The Defence submits that the Prosecution has failed to establish any of the secondary modes of liability— conspiracy, planning, or aiding and abetting—against the  Accused. Under international criminal law, these modes  require distinct evidentiary thresholds for both actus reus  and mens rea, none of which have been satisfied by the  circumstantial evidence presented in this case.

The International Standards for Secondary Liability
International jurisprudence distinguishes between the various forms of participation to ensure that individuals are only held responsible for conduct that has a “substantial” link  to the crime.

    • Conspiracy: Requires an agreement between two or more persons to commit a specific crime, coupled with the intent  to facilitate that crime.
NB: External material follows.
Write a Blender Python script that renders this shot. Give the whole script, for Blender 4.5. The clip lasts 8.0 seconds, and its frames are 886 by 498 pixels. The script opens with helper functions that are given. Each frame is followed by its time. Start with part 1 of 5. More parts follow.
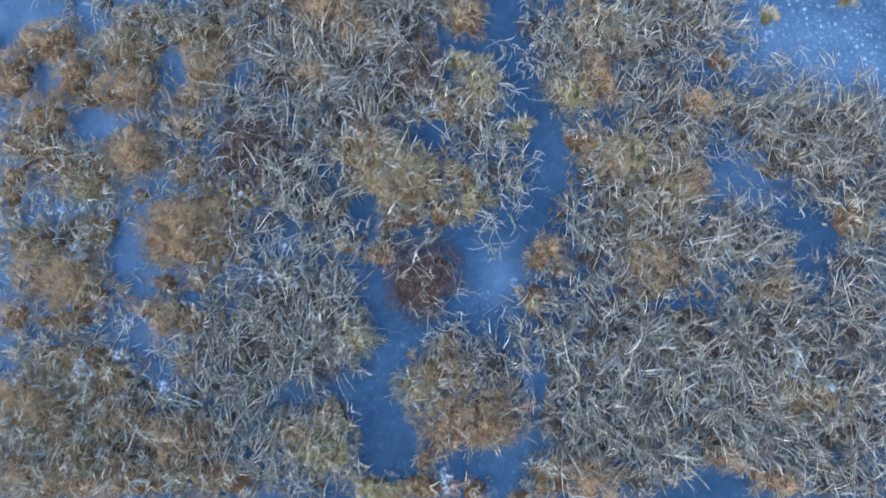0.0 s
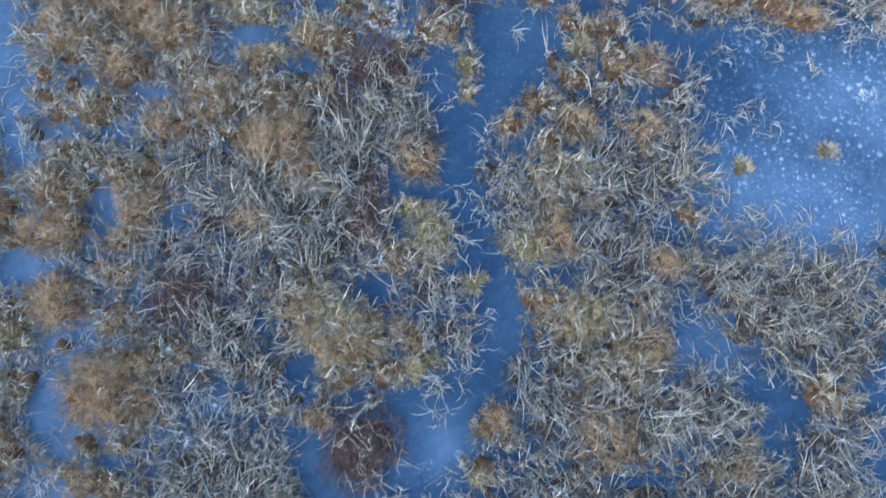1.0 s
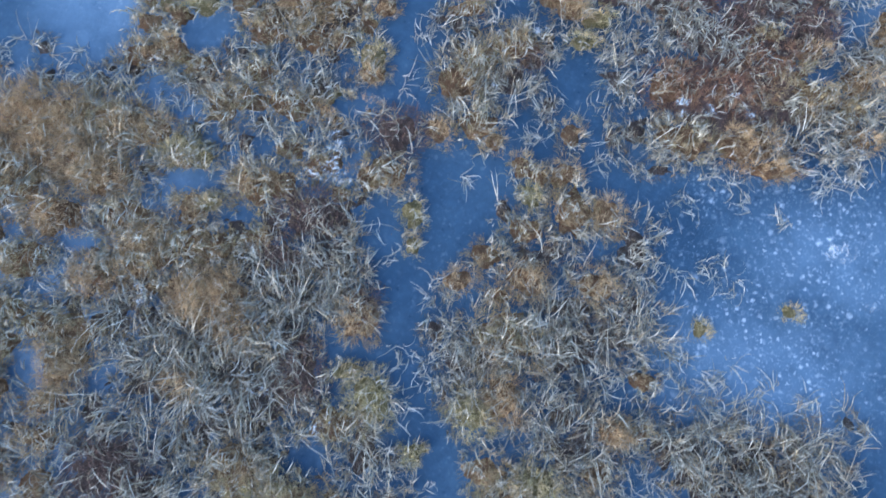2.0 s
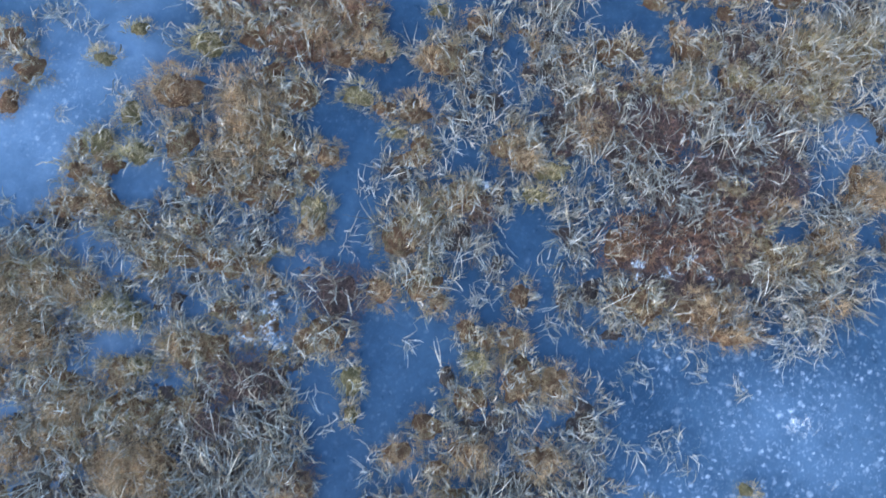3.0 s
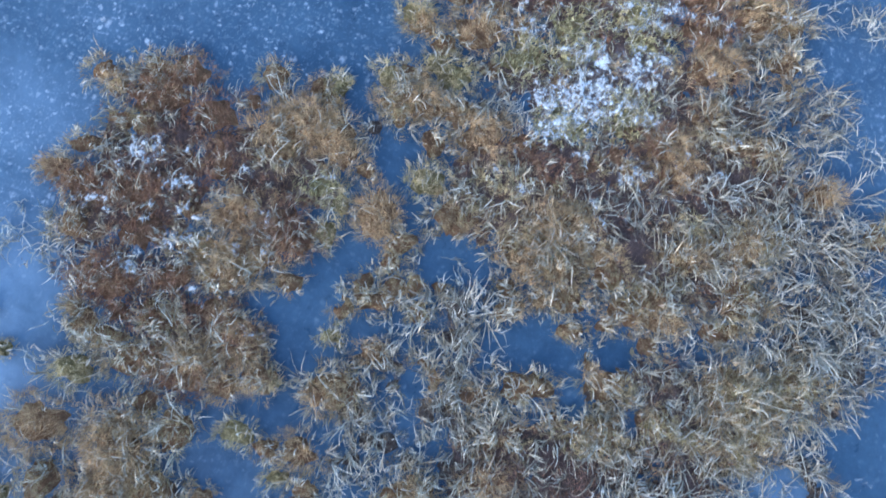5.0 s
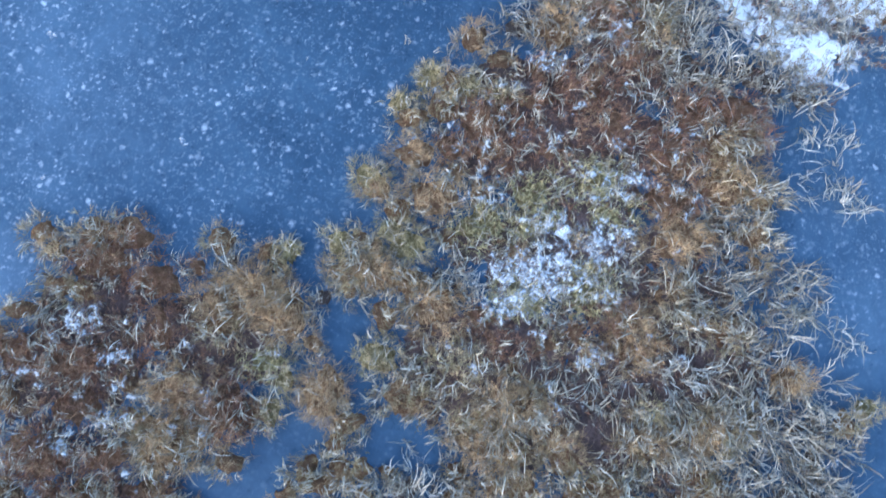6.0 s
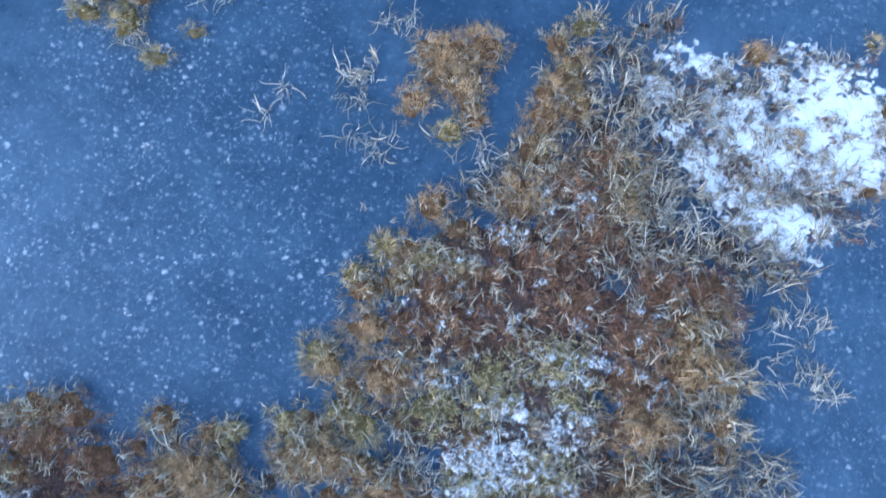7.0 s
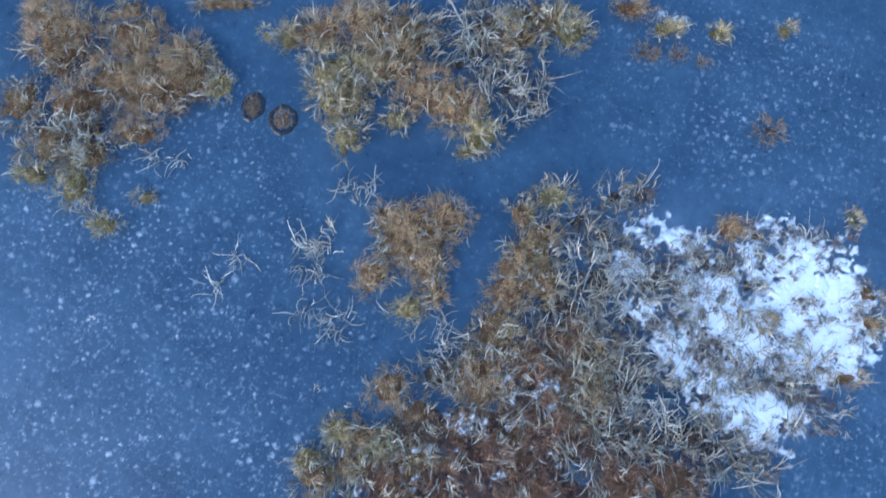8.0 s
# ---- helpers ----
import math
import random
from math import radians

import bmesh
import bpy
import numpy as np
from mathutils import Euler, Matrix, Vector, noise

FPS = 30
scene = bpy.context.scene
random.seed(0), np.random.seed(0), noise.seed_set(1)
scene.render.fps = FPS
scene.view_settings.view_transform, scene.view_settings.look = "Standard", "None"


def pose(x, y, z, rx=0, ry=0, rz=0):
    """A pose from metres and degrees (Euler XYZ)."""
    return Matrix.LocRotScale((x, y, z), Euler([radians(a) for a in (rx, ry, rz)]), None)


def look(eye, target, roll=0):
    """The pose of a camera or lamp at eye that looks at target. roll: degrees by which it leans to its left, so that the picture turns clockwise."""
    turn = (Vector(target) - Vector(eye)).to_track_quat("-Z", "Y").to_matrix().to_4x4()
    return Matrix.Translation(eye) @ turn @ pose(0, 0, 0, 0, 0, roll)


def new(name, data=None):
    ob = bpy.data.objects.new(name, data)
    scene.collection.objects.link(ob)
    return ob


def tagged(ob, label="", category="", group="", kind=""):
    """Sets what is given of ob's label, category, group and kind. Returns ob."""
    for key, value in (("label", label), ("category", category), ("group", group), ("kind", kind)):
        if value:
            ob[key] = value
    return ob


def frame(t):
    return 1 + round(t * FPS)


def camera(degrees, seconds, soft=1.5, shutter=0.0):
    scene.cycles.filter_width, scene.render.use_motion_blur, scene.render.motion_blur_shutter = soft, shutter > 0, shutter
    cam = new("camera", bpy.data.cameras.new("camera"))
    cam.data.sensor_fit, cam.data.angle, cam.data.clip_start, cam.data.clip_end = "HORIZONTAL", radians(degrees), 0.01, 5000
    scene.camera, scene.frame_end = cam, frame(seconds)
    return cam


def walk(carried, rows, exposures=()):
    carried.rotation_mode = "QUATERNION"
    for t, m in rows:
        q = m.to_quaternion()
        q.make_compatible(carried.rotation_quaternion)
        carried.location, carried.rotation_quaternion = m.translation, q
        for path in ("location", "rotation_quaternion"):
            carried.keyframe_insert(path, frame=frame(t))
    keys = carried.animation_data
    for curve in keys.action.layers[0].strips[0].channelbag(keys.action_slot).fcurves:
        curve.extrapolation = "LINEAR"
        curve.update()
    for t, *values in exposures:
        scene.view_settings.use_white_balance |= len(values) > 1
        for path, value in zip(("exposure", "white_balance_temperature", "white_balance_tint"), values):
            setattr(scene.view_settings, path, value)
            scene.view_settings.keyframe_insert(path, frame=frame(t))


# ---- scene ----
cam = camera(74.0, 8.0, soft=1.6, shutter=0.25)
# seconds, eye in metres, turn in degrees
PATH = [
    (0.0, 0.132, 0.191, 6.106, 6.56, -1.13, 10.69),
    (0.5, 0.235, 1.014, 5.986, 6.94, -1.32, 11.71),
    (1.0, 0.351, 1.880, 5.898, 6.86, -1.29, 12.42),
    (1.5, 0.468, 2.768, 5.829, 6.55, -1.15, 12.93),
    (2.0, 0.579, 3.663, 5.771, 6.16, -0.96, 13.33),
    (2.5, 0.679, 4.555, 5.716, 5.79, -0.77, 13.67),
    (3.0, 0.765, 5.436, 5.661, 5.51, -0.64, 14.01),
    (3.5, 0.833, 6.303, 5.606, 5.35, -0.55, 14.37),
    (4.0, 0.884, 7.156, 5.552, 5.32, -0.53, 14.78),
    (4.5, 0.918, 7.996, 5.499, 5.40, -0.54, 15.22),
    (5.0, 0.935, 8.827, 5.450, 5.56, -0.59, 15.70),
    (5.5, 0.935, 9.653, 5.406, 5.75, -0.64, 16.21),
    (6.0, 0.920, 10.478, 5.370, 5.92, -0.68, 16.73),
    (6.5, 0.889, 11.308, 5.341, 6.01, -0.68, 17.24),
    (7.0, 0.843, 12.147, 5.317, 5.99, -0.66, 17.73),
    (7.5, 0.777, 12.998, 5.295, 5.80, -0.61, 18.19),
    (8.0, 0.690, 13.862, 5.267, 5.43, -0.57, 18.62),
]
walk(cam, [(t, pose(x, y, z, rx, ry, rz)) for t, x, y, z, rx, ry, rz in PATH], [(0.0, 1.65, 5370, 10), (4.0, 1.69, 5370, 10), (5.5, 1.76, 5320, 10), (6.5, 1.77, 5230, 10), (7.2, 1.6, 5190, 10), (8.0, 1.44, 5150, 10)])

# ---- sky, sun, exposure ----
world = bpy.data.worlds.new("winter_sky")
scene.world = world
world.use_nodes = True
wn = world.node_tree.nodes
sky = wn.new("ShaderNodeTexSky")
sky.sky_type = "NISHITA"
sky.sun_disc = False
sky.sun_elevation = radians(16)
sky.sun_rotation = radians(215)
sky.altitude = 200
wn["Background"].inputs["Strength"].default_value = 0.15
world.node_tree.links.new(sky.outputs["Color"], wn["Background"].inputs["Color"])
sun_data = bpy.data.lights.new("sun", "SUN")
sun_data.energy = 0.5
sun_data.angle = radians(30)
sun_data.color = (1.0, 0.95, 0.88)
sun = new("sun", sun_data)
sun.matrix_world = look((-4, -6, 6), (0, 0, 0))


# ---- materials ----
def node(mat, kind, **values):
    n = mat.node_tree.nodes.new(kind)
    for key, value in values.items():
        n.inputs[key.replace("_", " ")].default_value = value
    return n


def link(mat, a, b):
    mat.node_tree.links.new(a, b)


def plain(name, rough=0.8, spec=0.3):
    mat = bpy.data.materials.new(name)
    mat.use_nodes = True
    bsdf = mat.node_tree.nodes["Principled BSDF"]
    bsdf.inputs["Roughness"].default_value = rough
    bsdf.inputs["Specular IOR Level"].default_value = spec
    return mat, bsdf


def ramp(mat, source, stops):
    n = mat.node_tree.nodes.new("ShaderNodeValToRGB")
    els = n.color_ramp.elements
    while len(els) < len(stops):
        els.new(0.5)
    for e, (at, c) in zip(els, stops):
        e.position, e.color = at, (*c, 1)
    link(mat, source, n.inputs["Fac"])
    return n.outputs["Color"]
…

The ICTY in Prosecutor v.  Milutinović et al. clarified that conspiracy is a distinct form  of liability requiring a “meeting of minds” specifically for  criminal purposes, rather than mere political alignment  [Case   No. IT-99-37-AR72, Decision    on   Dragoljub  Ojdanić’s Motion Challenging Jurisdiction, 21 May 2003,  para 23].
    • Planning: Requires that one or more persons designed the  commission of a crime at both the preparatory and execution  phases. According to Prosecutor v. Kordić & Čerkez, the  “plan” must be a substantial factor in the later commission  of the crime [Case No. IT-95-14/2-T, Judgment, 26  February 2001, para 386].
    • Aiding and Abetting: The actus reus consists of practical assistance, encouragement, or moral support which has a substantial effect on the perpetration of the crime. The ICTY  in Prosecutor v. Furundžija established that while the aider  and abettor need not be present at the crime scene, their  support must be a “condition precedent” to the crime’s  commission [Case No. IT-95-17/1-T, Judgment, 10  December 1998, paras 235, 249]. The mens rea is the  knowledge that the acts assist the commission of the specific  crime [Prosecutor v. Aleksovski, Case No. IT-95-14/1-A,  Judgment, 24 March 2000, para 162; cite: 1].
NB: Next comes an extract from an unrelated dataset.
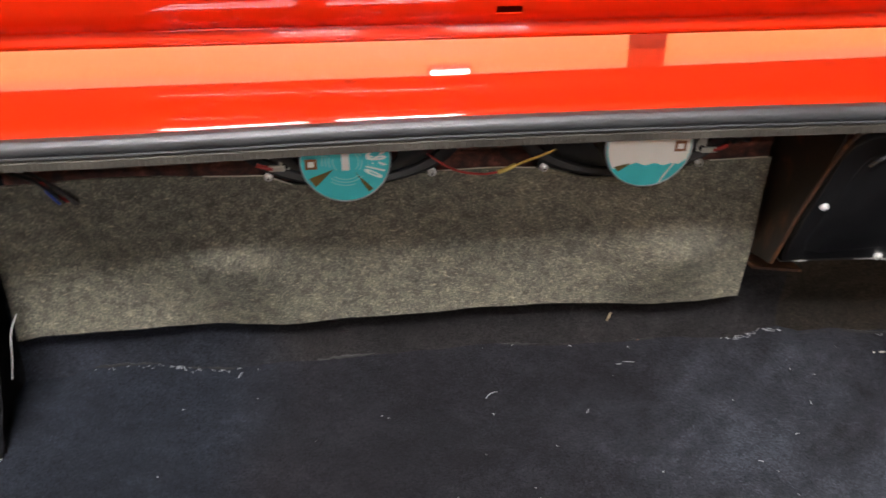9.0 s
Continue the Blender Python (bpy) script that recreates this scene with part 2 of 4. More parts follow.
PLATE_WHITE = mat("plate_white", plain((0.9, 0.9, 0.9), 0.4, 0, 0.03, 60))
WIRE_RED = mat("wire_red", plain((0.35, 0.02, 0.015), 0.4))
WIRE_YELLOW = mat("wire_yellow", plain((0.42, 0.26, 0.03), 0.4))
WIRE_BLACK = mat("wire_black", plain((0.01, 0.01, 0.01), 0.4))
WIRE_GREY = mat("wire_grey", plain((0.3, 0.3, 0.32), 0.45))
WIRE_BLUE = mat("wire_blue", plain((0.02, 0.06, 0.35), 0.4))
WIRE_GREEN = mat("wire_green", plain((0.05, 0.22, 0.14), 0.45))
TIN = mat("tinned_tab", plain((0.5, 0.48, 0.41), 0.35, 0.2, 0.2, 200))
DULL_THREAD = mat("dull_thread", plain((0.11, 0.11, 0.11), 0.7))
MID_THREAD = mat("grey_thread", plain((0.36, 0.36, 0.36), 0.7))
THREAD = mat("thread", plain((0.42, 0.42, 0.42), 0.7))
TAN = mat("cut_fibreboard", plain((0.42, 0.31, 0.18), 0.8, 0, 0.2, 120, 0, 0.0006))
CUT_EDGE = mat("pale_cut_edge", plain((0.5, 0.45, 0.36), 0.8, 0, 0.25, 120))
OCHRE = mat("ochre_foam", plain((0.16, 0.085, 0.025), 0.8, 0, 0.3, 80, 0, 0.001))
GREYSTRIP = mat("grey_strip", plain((0.12, 0.122, 0.1), 0.6, 0, 0.5, 160, 0, 0.001))
WORN_GLINT = mat("worn_glint", plain((0.3, 0.29, 0.27), 0.4, 0.6, 0.5, 120))
HOUSING = mat("lamp_housing", plain((0.62, 0.63, 0.64), 0.4, 0, 0.12, 60))
EDGE_RUST = mat("orange_rust", rust_build((0.03, 0.013, 0.007), (0.08, 0.032, 0.012), (0.22, 0.09, 0.03), 60.0))
BRASS = mat("brass", plain((0.6, 0.45, 0.12), 0.3, 0.5, 0.15, 70))
COPPER = mat("copper", plain((0.62, 0.36, 0.24), 0.35, 0.3, 0.15, 70))
FLOOR_M = mat("hall_floor", plain((0.34, 0.35, 0.37), 0.3, 0, 0.08, 8))
WALL_M = mat("hall_wall", plain((0.3, 0.3, 0.29), 0.7, 0, 0.05, 5))
CEIL_M = mat("hall_ceiling", plain((0.17, 0.17, 0.175), 0.8, 0, 0.05, 5))
LAMP_M = mat("lamp_panel", lamp_build)


def glow(color, strength):
    def build(nt, p):
        p.inputs["Base Color"].default_value = (0.8, 0.8, 0.8, 1)
        p.inputs["Emission Color"].default_value = (*color, 1)
        p.inputs["Emission Strength"].default_value = strength
    return build


DAYLIGHT = mat("bright_window", glow((1.0, 0.42, 0.34), 1.8))
SUNSET = mat("orange_window", glow((1.0, 0.5, 0.14), 2.5))
DUSK = mat("salmon_window", glow((1.0, 0.46, 0.25), 2.1))
EVENING = mat("amber_window", glow((1.0, 0.5, 0.13), 2.6))
SPOT_M = mat("spot_panel", glow((1.0, 0.98, 0.95), 18.0))
FRAME_M = mat("window_frame_paint", plain((0.12, 0.12, 0.12), 0.5, 0, 0.1, 20))


# ---- building helpers ----
def mesh_of(bm, name, material, smooth=True):
    me = bpy.data.meshes.new(name)
    bmesh.ops.recalc_face_normals(bm, faces=bm.faces)
    bm.to_mesh(me)
    bm.free()
    me.materials.append(material)
    for p in me.polygons:
        p.use_smooth = smooth
    return me


def part(name, bm, material, parent=None, label="", smooth=True, sharp=40):
    me = mesh_of(bm, name, material, smooth)
    if smooth and sharp:
        me.set_sharp_from_angle(angle=radians(sharp))
    ob = new(name, me)
    if parent is not None:
        ob.parent = parent
    if label:
        tagged(ob, label)
    return ob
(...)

Comparison with the National Standard (ICTA 1973)
The national standard under Section 3(2)(g) of the International Crimes (Tribunals) Act, 1973, as revised by the 2024 Amendment Ordinance, now explicitly includes  “conspiracy or incitement” alongside “abetment.” Crucially,  Section 3(3) of the amended Act mandates that the Tribunal  “shall have regard to the Elements of Crimes of the  International Criminal Court (ICC).” This amendment  effectively imports the rigorous international standards of  “substantiality”   and   “knowledge”   into   the   domestic  framework. Consequently, the Prosecution can no longer   rely on vague “political participation” to establish abetment;  it must prove that Mr. Inu’s specific actions provided the  material or moral support without which the crimes would  not have occurred.
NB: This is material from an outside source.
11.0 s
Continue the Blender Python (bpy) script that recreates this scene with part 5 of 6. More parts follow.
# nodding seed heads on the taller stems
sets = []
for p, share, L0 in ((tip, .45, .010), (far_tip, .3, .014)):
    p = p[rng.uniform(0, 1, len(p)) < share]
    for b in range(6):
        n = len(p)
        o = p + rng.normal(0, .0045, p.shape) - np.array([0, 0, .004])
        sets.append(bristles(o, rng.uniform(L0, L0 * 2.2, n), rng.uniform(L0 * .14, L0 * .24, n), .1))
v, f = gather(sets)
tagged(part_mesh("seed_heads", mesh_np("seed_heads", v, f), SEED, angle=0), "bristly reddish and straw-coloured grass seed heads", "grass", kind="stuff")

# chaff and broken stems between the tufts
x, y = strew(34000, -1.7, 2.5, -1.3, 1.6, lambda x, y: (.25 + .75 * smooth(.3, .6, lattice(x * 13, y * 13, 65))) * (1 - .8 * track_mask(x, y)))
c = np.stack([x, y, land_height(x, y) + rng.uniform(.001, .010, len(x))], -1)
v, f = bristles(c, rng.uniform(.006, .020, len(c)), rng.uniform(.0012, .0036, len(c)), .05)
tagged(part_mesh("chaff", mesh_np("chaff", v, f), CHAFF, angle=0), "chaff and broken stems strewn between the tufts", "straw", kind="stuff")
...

Application to the Case of Mr. Inu
The Defence submits that none of these principles can be applied to the Accused’s conduct for the following reasons:

    • Failure to Establish Conspiracy and Planning: The Prosecution cites the 29 July meeting and phone logs with the then-Prime Minister as evidence of “conspiracy.”  However, as held in Prosecutor v. Nahimana et al. (Media  Case), political consultation among coalition partners does  not constitute a criminal conspiracy unless the specific intent  to commit atrocities is proven [Case No. ICTR-99-52-T,  Judgment, 3 December 2003, para 1045; cite: 1]. Since Mr.  Inu held no ministerial portfolio and was not an MP, he was  physically and legally excluded from the state’s security  “planning” rooms. He did not design police operations, nor  did he possess the authority to “agree” to lethal field orders.
    • Failure to Establish    Aiding    and    Abetting    (The  “Substantial Effect” Test): The Prosecution’s claim of  “abetment through media statements” fails the Furundžija  test of “substantial effect.” There is no evidence that any  police officer or “third-force” sniper was aware of Mr. Inu’s  television interviews, let alone that these interviews  provided the “encouragement” or “moral support” necessary  to commit murder. The proximity vacuum between  political talk show and a field-level shooting is too vast to  satisfy the actus reus of aiding and abetting.
    • The UN Position on Political Reprisal: This failure of nexus is reinforced by the UN WGAD Opinion No. 40/2025, which characterized the prosecution of 14-party alliance  leaders as arbitrary. The WGAD noted that where the state  lacks “concrete evidence” of a criminal link, the detention is  deemed to be based on political opinion rather than legal  liability [para 48].

CONCLUSION

Because Mr. Inu’s actions were neither “essential” to the  crimes nor “specifically directed” to assist in their  commission, he cannot be held liable as a conspirator,  planner, or abettor. His involvement was purely political,  aimed at defending the State against an “armed attack”  (NIAC), and lacks the criminal proximity required by the  1973 Act and the ICC Elements of Crimes as such he had  no complicity in or failure to prevent commission of any  crime under section 3(2) of the Act, 1973. The accused is a  victim of ‘persecution’ and targeted by a biased and corrupt  prosecution (here the prosecution includes investigation  agency) as such the accused may kindly be acquitted for the  ends of justice.